Kazığa mı oturmak istiyorsunuz? Öyleyse buyurun seçim sizin!

Bu gün dünyaya baktığımızda dünyanın pek çok ülkesini kadınların yönettiği doğrudur. Bu ülkelere bakarak değil ama gerçekten Türkiye’nin de özgürlükçü içine erkek kaçmamış bir kadın Cumhurbaşkanına ihtiyacı var, hani hiç fena olmaz olursa.  Ama sürekli tehditler savuran o kadın değil.

Biz kadın dediğimizde erkek gibi küfür ederek elini kolunu sallayarak car car bağıran kadını anlamıyoruz. Biz kadın dediğimizde gerçekleştirdiği faili meçhul cinayetlerle övünen kadını anlamıyoruz. Biz kadın dediğimizde “tek millet tek bayrak” türküsü söyleyen kadını anlamıyoruz. Biz kadın dediğimizde siyaset –mafya kirliliğini yaratan katilleri aklayan kadını anlamıyoruz. Bulunduğu erki; şiddet, baskı işkence mekanizmasına döndüren kadını anlamıyoruz. Yani anlayacağınız biz kadın olsun diye kazığa oturmak istemiyoruz. Bize kendini dayatan kadını istemiyoruz.

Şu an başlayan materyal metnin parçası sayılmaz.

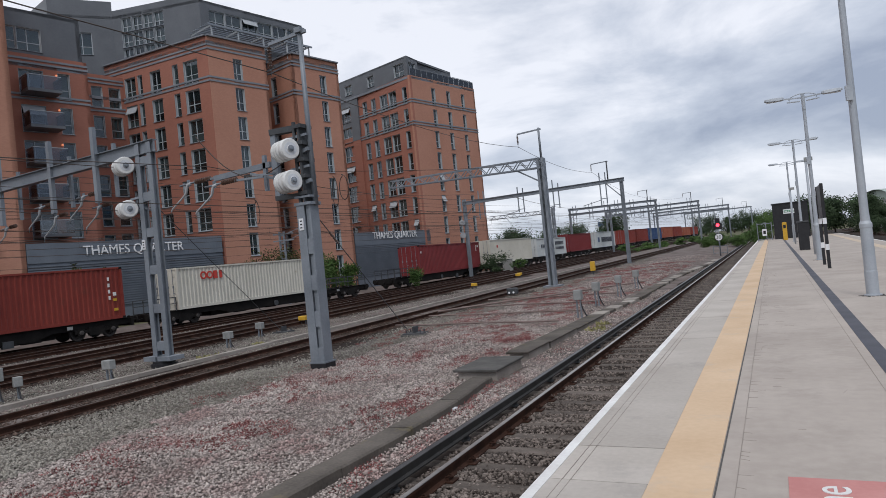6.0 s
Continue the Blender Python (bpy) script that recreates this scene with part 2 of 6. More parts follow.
M_CURTAIN = surf("grey_curtain", (0.3, 0.315, 0.32), (0.46, 0.47, 0.47), 0.9, scale=1.2, fine=9, bump=0.1)
M_BALGLASS = pane_glass("smoked_balcony_glass", (0.62, 0.66, 0.7), 1.7)
# the dimness of the rooms is put into this dark tone
M_ROOM = surf("painted_room_shade", (0.03, 0.034, 0.035), (0.12, 0.125, 0.12), 0.9, scale=0.35, fine=1.3, bump=0)
M_BLIND = surf("pale_blind", (0.55, 0.56, 0.56), (0.7, 0.71, 0.7), 0.9, scale=1, fine=6, bump=0.05)
M_SIGNLETTER = surf("white_sign_letter", (0.75, 0.76, 0.77), (0.84, 0.84, 0.85), 0.5, bump=0)
M_TOWER = surf("blue_mirror_glazing", (0.125, 0.225, 0.36), (0.185, 0.3, 0.45), 0.05, metal=0.92, scale=0.1, fine=0.5, bump=0.01, random_amount=0.2)
M_TOWERBAND = surf("slate_spandrel_panel", (0.085, 0.125, 0.175), (0.115, 0.16, 0.215), 0.12, metal=0.85, scale=0.5, fine=4, bump=0.01, random_amount=0.12)
M_MULLION = surf("dark_mullion", (0.025, 0.034, 0.045), (0.045, 0.055, 0.07), 0.5, bump=0)
M_RED = surf("oxide_red_container", (0.2, 0.03, 0.021), (0.265, 0.047, 0.032), 0.55, scale=0.6, fine=9, bump=0.04, spots=((0.16, 0.045, 0.03), 0.6, 0.6))
M_MAROON = surf("maroon_container", (0.175, 0.022, 0.025), (0.225, 0.034, 0.035), 0.55, scale=0.6, fine=9, bump=0.04, spots=((0.12, 0.04, 0.03), 0.6, 0.6))
M_CREAM = surf("cream_container", (0.56, 0.535, 0.46), (0.66, 0.635, 0.56), 0.6, scale=0.6, fine=9, bump=0.04, spots=((0.35, 0.24, 0.15), 0.64, 0.6))
M_PALE = surf("pale_grey_container", (0.50, 0.53, 0.53), (0.62, 0.645, 0.64), 0.6, scale=0.6, fine=9, bump=0.04, spots=((0.30, 0.2, 0.14), 0.6, 0.7))
M_BLUE = surf("navy_container", (0.03, 0.065, 0.16), (0.045, 0.09, 0.2), 0.55, scale=0.6, fine=9, bump=0.04)
M_RUST = surf("orange_brown_container", (0.28, 0.075, 0.04), (0.35, 0.105, 0.06), 0.6, scale=0.6, fine=9, bump=0.04)
M_WAGON = surf("black_wagon_steel", (0.006, 0.0056, 0.0055), (0.02, 0.0175, 0.016), 0.85, scale=1.5, fine=12, bump=0.1, spec=0.2)
M_WHEEL = surf("dirty_wheel_steel", (0.05, 0.045, 0.042), (0.10, 0.09, 0.085), 0.6, metal=0.4)
M_PAINTRED = surf("red_lettering_paint", (0.50, 0.05, 0.035), (0.6, 0.07, 0.05), 0.5, bump=0)
M_PAINTWHITE = surf("white_lettering_paint", (0.7, 0.69, 0.67), (0.8, 0.79, 0.77), 0.5, bump=0)
M_PAINTDARK = surf("dark_lettering_paint", (0.03, 0.035, 0.05), (0.05, 0.055, 0.075), 0.5, bump=0)
M_YELLOW = surf("safety_yellow_paint", (0.56, 0.32, 0.025), (0.66, 0.4, 0.04), 0.5, scale=4, bump=0.05)
M_BLACK = surf("black_paint", (0.012, 0.012, 0.014), (0.025, 0.025, 0.028), 0.45, scale=3, bump=0.03)
M_WHITE = surf("white_enamel", (0.72, 0.73, 0.74), (0.82, 0.82, 0.83), 0.45, scale=2, bump=0.03)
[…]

Gothe’nin saray bahçıvanına söylediği şu sözleri çok önemsiyorum; “Doğaya bir şeyi zorlamak mümkündür ama dayatmak mümkün değildir. Sürekli birbirimize dayatmalarımız sonuç veriyor mu sahiden?  Yine bir seçim dayatmasıyla karşı karşıyayız. Bizler de bize bu seçimi dayatanlar gibi davranmıyor muyuz? Bu büyüklenmeler, ego şişkinlikleri bizim daha çok dağılmamıza sebep oluyor ve aydınlığa değil karanlığa götürüyor.

Unutmayı bilmeyen sürekli geçmişe takılıp kalırmış. Geçmişe takılıp kalınca da geleceğe yönelik yol almak güçleşiyor. Oysa insanı canlı tutan, yaşama bağlayan gelecekle ilgili planları, umutları ve düşünceleridir.  Duygularımızı kemiren, düşüncelerimizi yok sayan şeylere karşı savaş halinde olmamız gerekiyor.

İktidar ve muhalefet partilere bakıyorum hepsi sofranın başköşesine oturma derdinde. Mademki sofranın başköşesinde gözünüz o zaman gereğini yapacaksınız. Ne mi yapacaksınız? Yeni bir tarih yazmayı hedefleyeceksiniz. Kimseyi küçümsemeden, yok saymadan önemseyecek ve bu ülkenin her karış toprağında emekleri, hakları olduğunu aklınızdan çıkarmayacaksınız.

Sofranın başköşesine oturup etini öz evlatlarına verip kemiği üvey evlat gördüklerine dağıtan bir Cumhurbaşkanı istemiyoruz. Bizim istediğimiz Cumhurbaşkanı bu ülkenin tarihini değiştirecek yepyeni bir tarih yazacak bir insan olmalı. Bu ülkenin çok dilli, çok kültürlü olduğunu asla aklından çıkarmamalı.

Kimse kusura bakmasın ama “üvey evlat” gördüklerinizin oylarına ihtiyacınız var. Bırakın şu burnu büyüklüğü, alın yere düşen burnunuzu ve tarihinizle yüzleşin. Adını iyi koymakla iyi olunmuyor, adını ak koymakla da ak olunmadığını gördük. Adil, demokratik bir Türkiye için  elinizi taşın altına koyun. Bize kimse gazete köşelerinde güzellemeler yapmasın. Yok efendim, şu kadar dil biliyormuş. Ne güzel!

Peki Kürtçe biliyor mu?

Lazca biliyor mu?

Ermenice biliyor mu?

Çerkezce biliyor mu?

Hayır. İngilizce, Almanca, Fransızca biliyor ya yetmez mi? Kendi ülkesinde  kapı komşusunun dillerini bilse noluuur bilmese nolur değil mi? Nasıl olsa susturmuş, pusturmuşuz. Onlar nasılsa bizim dilimizi biliyor ya.  Önemli olan ülke dışındaki dilleri bilmek. Ve komik olan da ne biliyor musunuz? Biz Türkçe konuşmayı bile bilmiyoruz. Bilsek anlaşırdık değil mi?

Bu seçimlerde bizim kazığa oturma gibi bir niyetimiz asla olamaz. İstediğiniz kadar köşelerinizde güzelleme yapın.